A flexible sparse matrix data format and parallel algorithms for the assembly of sparse matrices in general finite element applications using atomic synchronisation primitives

TL;DR

This paper introduces a new flexible sparse matrix format and parallel algorithms utilizing atomic primitives to efficiently assemble global stiffness matrices in finite element methods on shared memory systems.

Contribution

It presents a novel sparse matrix storage format and parallel assembly algorithms that leverage atomic synchronization for improved performance in finite element applications.

Findings

The new storage format outperforms compressed row storage in benchmarks.

Atomic-based algorithms achieve data-race free parallel assembly.

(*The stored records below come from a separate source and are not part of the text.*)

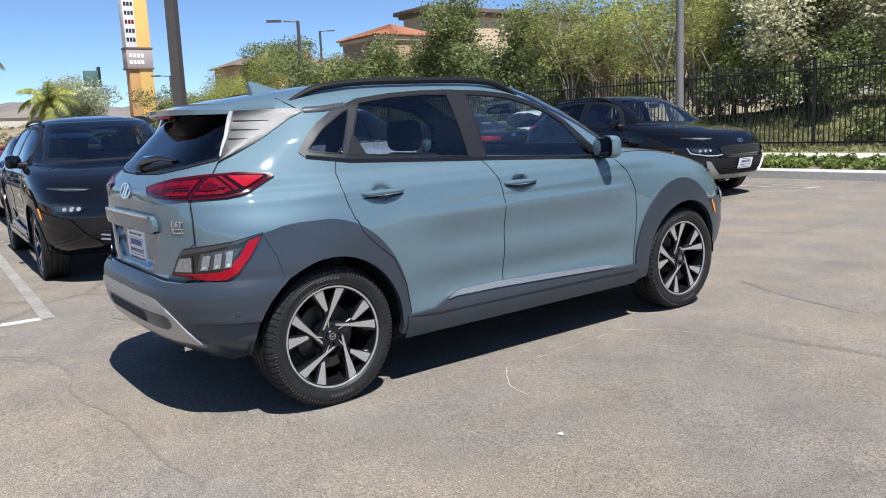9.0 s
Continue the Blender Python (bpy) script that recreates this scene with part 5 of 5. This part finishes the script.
# fence
def fence():
    fen = thing("fence", Matrix(), "tall black steel picket fence with square posts", "fence")
    post = boxes((-0.032, 0.032, -0.032, 0.032, -0.15, 1.97), (-0.037, 0.037, -0.037, 0.037, 1.97, 1.985), bevel=0.003)
    post_me = mesh_of(post, "post", False)
    pick = boxes((-0.0095, 0.0095, -0.0095, 0.0095, 0.06, 1.88))
    pick_me = mesh_of(pick, "picket", False)
    for me in (post_me, pick_me):
        me.materials.append(FENCE)
    rest = bmesh.new()
    for k in range(-5, 22):
        x = 4.55 - 2.42 * k
        o = part("post", post_me, None, fen)
        o.location = (x, FENCE_Y, FENCE_Z)
        for z in (0.16, 1.72):
            part("rail", boxes((x - 2.42 + 0.034, x - 0.034, FENCE_Y - 0.019, FENCE_Y + 0.019, FENCE_Z + z - 0.019, FENCE_Z + z + 0.019)), FENCE, fen, smooth=False)
        for i in range(1, 21):
            px = x - 2.42 * i / 21
            if -5 <= k < 9:
                o = part("picket", pick_me, None, fen)
                o.location = (px, FENCE_Y - 0.001, FENCE_Z)
            else:
                box(rest, px - 0.0095, px + 0.0095, FENCE_Y - 0.0105, FENCE_Y + 0.0085, FENCE_Z + 0.06, FENCE_Z + 1.88)
    tagged(part("far_picket", rest, FENCE, fen, smooth=False), kind="stuff")
fence()


# ---- plants ----
def rand_dirs(rng, n):
    v = rng.normal(size=(n, 3))
    return v / np.linalg.norm(v, axis=1, keepdims=True)


def leaf_mesh(name, centres, size, rng, material, flat=0.5, long=2.0, droop=0.0):
    """Many small leaf blades, each folded along its middle, at the given centres."""
    n = len(centres)
    d = rand_dirs(rng, n)
    d[:, 2] = d[:, 2] * flat - droop
    d /= np.linalg.norm(d, axis=1, keepdims=True)
    s = np.cross(d, rand_dirs(rng, n))
    s /= np.maximum(np.linalg.norm(s, axis=1, keepdims=True), 1e-6)
    up = np.cross(s, d)
    k = size * rng.uniform(0.6, 1.35, size=(n, 1))
    a, b = d * k * long / 2, s * k / 2
    c = centres
    lift = up * k * 0.12
    v = np.stack([c - a, c + b + lift, c + a, c - b + lift], 1).reshape(-1, 3)
    idx = np.arange(n)[:, None] * 4 + np.array([0, 1, 2, 3])
    me = bpy.data.meshes.new(name)
    me.vertices.add(4 * n)
    me.vertices.foreach_set("co", v.ravel())
    me.loops.add(4 * n)
    me.loops.foreach_set("vertex_index", idx.ravel().astype(np.int32))
    me.polygons.add(n)
    me.polygons.foreach_set("loop_start", (np.arange(n) * 4).astype(np.int32))
    me.update(calc_edges=True)
    me.materials.append(material)
    return me


def clump_points(rng, clumps, per):
    """Points in uneven clumps: (centre, radius), more of them near the outside."""
    out = []
    for c, r in clumps:
        n = max(8, int(per * r * r))
        d = rand_dirs(rng, n)
        f = rng.uniform(0.25, 1.0, size=(n, 1)) ** 0.5
        wob = 1 + 0.35 * np.sin(d[:, :1] * 5 + c[0]) * np.cos(d[:, 1:2] * 4 + c[1])
        out.append(np.array(c) + d * f * r * wob * np.array([1, 1, 0.8]))
    return np.concatenate(out)


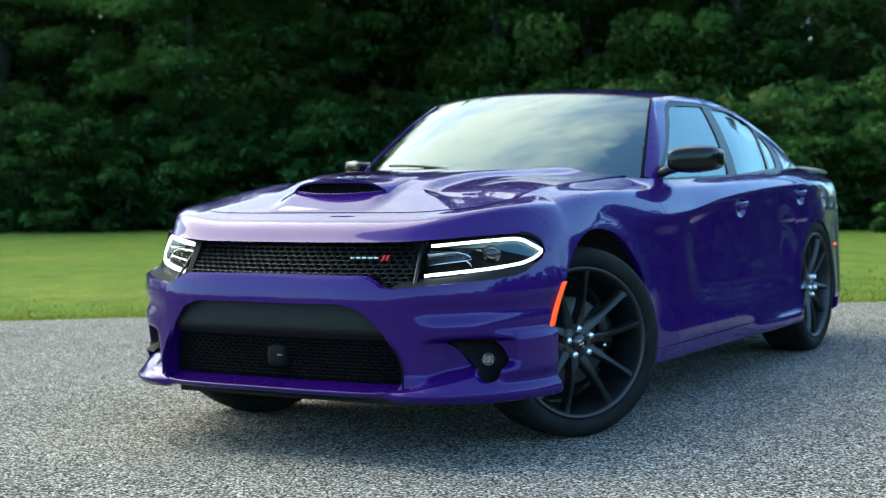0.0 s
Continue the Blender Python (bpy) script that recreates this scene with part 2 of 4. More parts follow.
def part(name, bm, mat, parent, label="", smooth=True, matrix=None):
    return finish(bm, name, mat, parent, label, smooth, matrix)


def lerp(a, b, t):
    return a + (b - a) * t


def clamp(x, a=0.0, b=1.0):
    return a if x < a else b if x > b else x


def step(a, b, x):
    t = clamp((x - a) / (b - a))
    return t * t * (3 - 2 * t)


def curve(table):
    """A smooth function through (position, value) pairs, flat-safe (monotone cubic)."""
    xs = [p for p, _ in table]
    ys = [v for _, v in table]
    n = len(xs)
    d = [(ys[i + 1] - ys[i]) / (xs[i + 1] - xs[i]) for i in range(n - 1)]
    m = [d[0]] + [0.0 if d[i - 1] * d[i] <= 0 else 2 * d[i - 1] * d[i] / (d[i - 1] + d[i]) for i in range(1, n - 1)] + [d[-1]]

    def f(x):
        if x <= xs[0]:
            return ys[0]
        if x >= xs[-1]:
            return ys[-1]
        i = 0
        while x > xs[i + 1]:
            i += 1
        h = xs[i + 1] - xs[i]
        t = (x - xs[i]) / h
        return (ys[i] * (1 + 2 * t) * (1 - t) ** 2 + h * m[i] * t * (1 - t) ** 2 + ys[i + 1] * t * t * (3 - 2 * t) + h * m[i + 1] * t * t * (t - 1))
    return f


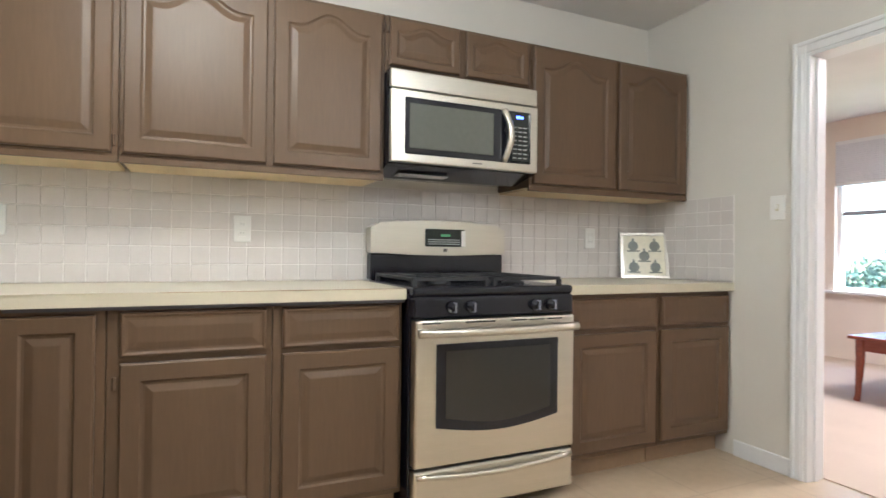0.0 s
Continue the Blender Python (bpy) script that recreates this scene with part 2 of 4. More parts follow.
def tube(bm, pts, radii, seg=10, cap=True, flat=1.0):
    pts = [Vector(p) for p in pts]
    if not isinstance(radii, (list, tuple)):
        radii = [radii] * len(pts)
    loops = []
    ref = None
    for i, p in enumerate(pts):
        d = (pts[min(i + 1, len(pts) - 1)] - pts[max(i - 1, 0)]).normalized()
        if ref is None:
            ref = Vector((0, 0, 1)) if abs(d.z) < 0.9 else Vector((1, 0, 0))
        a = d.cross(ref).normalized()
        b = d.cross(a).normalized()
        ref = -b if abs(d.dot(b)) < 0.5 else ref
        ref = a.cross(d).normalized()
        loops.append([bm.verts.new(p + radii[i] * (math.cos(2 * math.pi * k / seg) * a * flat + math.sin(2 * math.pi * k / seg) * b)) for k in range(seg)])
    bridge(bm, loops, cap)
    return bm


def bridge(bm, loops, cap=True):
    for l0, l1 in zip(loops, loops[1:]):
        n = len(l0)
        for k in range(n):
            try:
                bm.faces.new((l0[k], l0[(k + 1) % n], l1[(k + 1) % n], l1[k]))
            except ValueError:
                pass
    if cap:
        for l in (loops[0], loops[-1]):
            try:
                bm.faces.new(l)
            except ValueError:
                pass


def lathe(bm, prof, c=(0, 0, 0), seg=20, axis="z", cap=True):
    loops = []
    for r, h in prof:
        ring = []
        for k in range(seg):
            a = 2 * math.pi * k / seg
            u, v = r * math.cos(a), r * math.sin(a)
            co = (u, v, h) if axis == "z" else ((h, u, v) if axis == "x" else (u, h, v))
            ring.append(bm.verts.new(Vector(c) + Vector(co)))
        loops.append(ring)
    bridge(bm, loops, cap)
    return bm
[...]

Performance varies with matrix size and sparsity patterns.

Abstract

Finite element methods require the composition of the global stiffness matrix from local finite element contributions. The composition process combines the computation of element stiffness matrices and their assembly into the global stiffness matrix, which is commonly sparse. In this paper we focus on the assembly process of the global stiffness matrix and explore different algorithms and their efficiency on shared memory systems using C++. A key aspect of our investigation is the use of atomic synchronization primitives for the derivation of data-race free algorithms and data structures. Furthermore, we propose a new flexible storage format for sparse matrices and compare its performance with the compressed row storage format using abstract benchmarks based on common characteristics of finite element problems.